OpenSCAD, FreeCAD and TurboCAD (is autocad compatible) i have a legal license. mainly that means that i mainly design currently in FreeCAD and only when something is far too complicated or slow to do in FreeCAD, i'm using usually TurboCAD to finetune objects.

Especially take complicated fillets and such there or correct complicated forms.

 

Factories i have objects produce from different sorts of metals i usually communicate with using STEP format. That imports, exports and modifies everywhere very easily.
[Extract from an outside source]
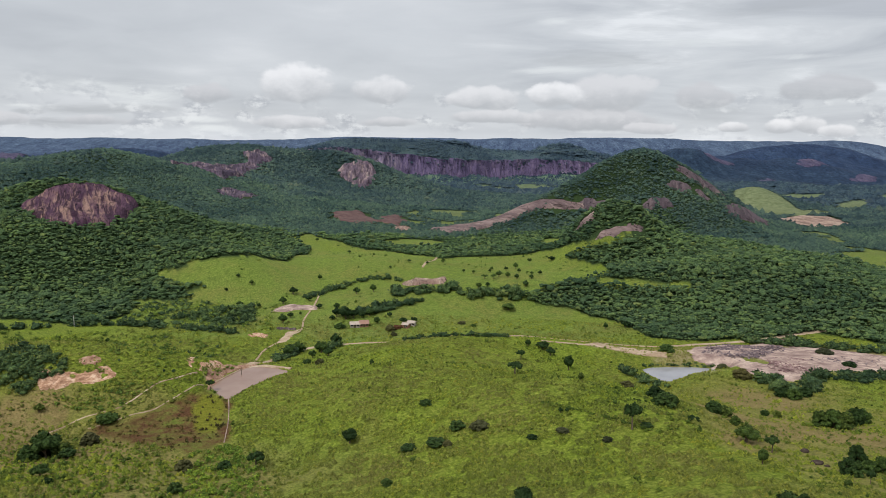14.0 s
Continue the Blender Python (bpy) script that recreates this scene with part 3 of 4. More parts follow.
def pool(name, outline, level, mat, label):
    """Flat water a little wider than its hollow, with a rounded shore."""
    n = len(outline)
    pts = []
    for i in range(n):
        p = [Vector(outline[(i + k) % n]) for k in (-1, 0, 1, 2)]
        for t in (0, 0.25, 0.5, 0.75):
            a = 2 * p[1] + (p[2] - p[0]) * t + (2 * p[0] - 5 * p[1] + 4 * p[2] - p[3]) * t * t + (3 * p[1] - p[0] - 3 * p[2] + p[3]) * t ** 3
            pts.append(a * 0.5)
    mid = sum(pts, Vector((0, 0))) / len(pts)
    bm = bmesh.new()
    ring = [bm.verts.new((mid.x + (q.x - mid.x) * 1.03, mid.y + (q.y - mid.y) * 1.03, level)) for q in pts]
    f = bm.faces.new(ring)
    if f.normal.z < 0:
        f.normal_flip()
    bmesh.ops.triangulate(bm, faces=[f])
    ob = part(name, bm, mat, None)
    return tagged(ob, label, "pond", kind="structure")


pool("water_pond", POND, POND_Z, MAT_POND, "muddy brown farm pond held by a small earth dam")
pool("water_lake", LAKE, LAKE_Z, MAT_LAKE, "small grey pond reflecting the overcast sky in a hollow")


def ribbon(name, line, width, mat, label, category="track", lift=0.18):
    """A dirt road laid over the land along a smoothed line, crowned and with uneven edges."""
    P = [Vector(p) for p in line]
    pts = []
    for i in range(len(P) - 1):
        a, b, c, d = P[max(i - 1, 0)], P[i], P[i + 1], P[min(i + 2, len(P) - 1)]
        steps = max(2, int((c - b).length / 2.0))
        for s in range(steps):
            t = s / steps
            pts.append(0.5 * (2 * b + (c - a) * t + (2 * a - 5 * b + 4 * c - d) * t * t + (3 * b - a - 3 * c + d) * t ** 3))
    pts.append(P[-1])
    pts = np.array([tuple(p) for p in pts])
    tan = np.gradient(pts, axis=0)
    tan /= np.linalg.norm(tan, axis=1)[:, None] + 1e-9
    nrm = np.stack([-tan[:, 1], tan[:, 0]], 1)
    rows = []
    for s in (-0.62, -0.5, -0.2, 0.2, 0.5, 0.62):
        w = width * s * (1 + 0.3 * noise2(pts[:, 0] + 50 * s, pts[:, 1], 5.0, 71))
        q = pts + nrm * w[:, None]
        z = ground_z(q[:, 0], q[:, 1]) + (-0.6 if abs(s) > 0.6 else lift + (0.08 if abs(s) < 0.3 else 0))
        rows.append(np.column_stack([q, z]))
    V = np.stack(rows, 1)
    n, k = V.shape[:2]
    i, j = np.meshgrid(np.arange(n - 1), np.arange(k - 1), indexing="ij")
    faces = np.stack([i * k + j, i * k + j + 1, (i + 1) * k + j + 1, (i + 1) * k + j], -1).reshape(-1, 4)
    ob = mesh_object(name, V.reshape(-1, 3), faces, mat)
    return tagged(ob, label, category, kind="structure")


ribbon("road", ROAD, 3.2, MAT_ROAD, "pale unpaved farm road winding across the pasture", "road")
ribbon("track", [(-54, 341), (-56, 362), (-56, 384), (-51, 400), (-47, 412), (-42, 425), (-43, 449), (-40, 477), (-39, 501)], 1.0, MAT_ROAD, "narrow dirt track climbing past the farmhouse")
ribbon("path", [(-98, 282), (-92, 285), (-86, 289), (-80, 291.5), (-77, 295), (-70, 305), (-66, 314), (-58, 333), (-54, 340)], 0.45, MAT_ROAD, "trodden dirt path beside the marsh and pond", "path")


# ---- woodland ----
def ico(level):
    bm = bmesh.new()
    bmesh.ops.create_icosphere(bm, subdivisions=level, radius=1.0)
    v = np.array([tuple(q.co) for q in bm.verts])
    f = np.array([[q.index for q in g.verts] for g in bm.faces])
    bm.free()
    return v, f


def dome(shape, low):
    """The upper faces of a round lump; what is under the canopy is left out."""
    v, f = shape
    f = f[v[f][:, :, 2].mean(1) > low]
    used = np.unique(f)
    renum = np.zeros(len(v), int)
    renum[used] = np.arange(len(used))
    return v[used], renum[f]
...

As for the mount of each laser i would suggest something very simplistic. That's U-shaped or tube shaped aluminium and only the last few millimeters you attach a 3d printed object onto it to attach and adjust the laser with. Yet ideally you would want to hang them not too far away from the superstructure (from aluminium) of the  scanner. So the main idea is to use aluminium everywhere for the scanner structure and to attach things use as little as plastic as possible so that thermal expansion difference of plastic versus aluminium isn't a big deal.

 

Now of course steel would be cheaper and even better there - yet that's difficult for most here to machine. That my machines can do it is not a good excuse to build it from steel.

 

As the hat  supports 2 lasers i would suggest 1 laser at  the bottom and 1 laser at the top of the scanner.  Exactly how to position the lasers i do not know yet. No experience at all with scanners there.

 

Using 10mm smoothrods to connect the turntable to the laser part - get rid of that. Simply an aluminium cube or similar made out of extrusions which connects to everything. Away with smoothrod nonsense.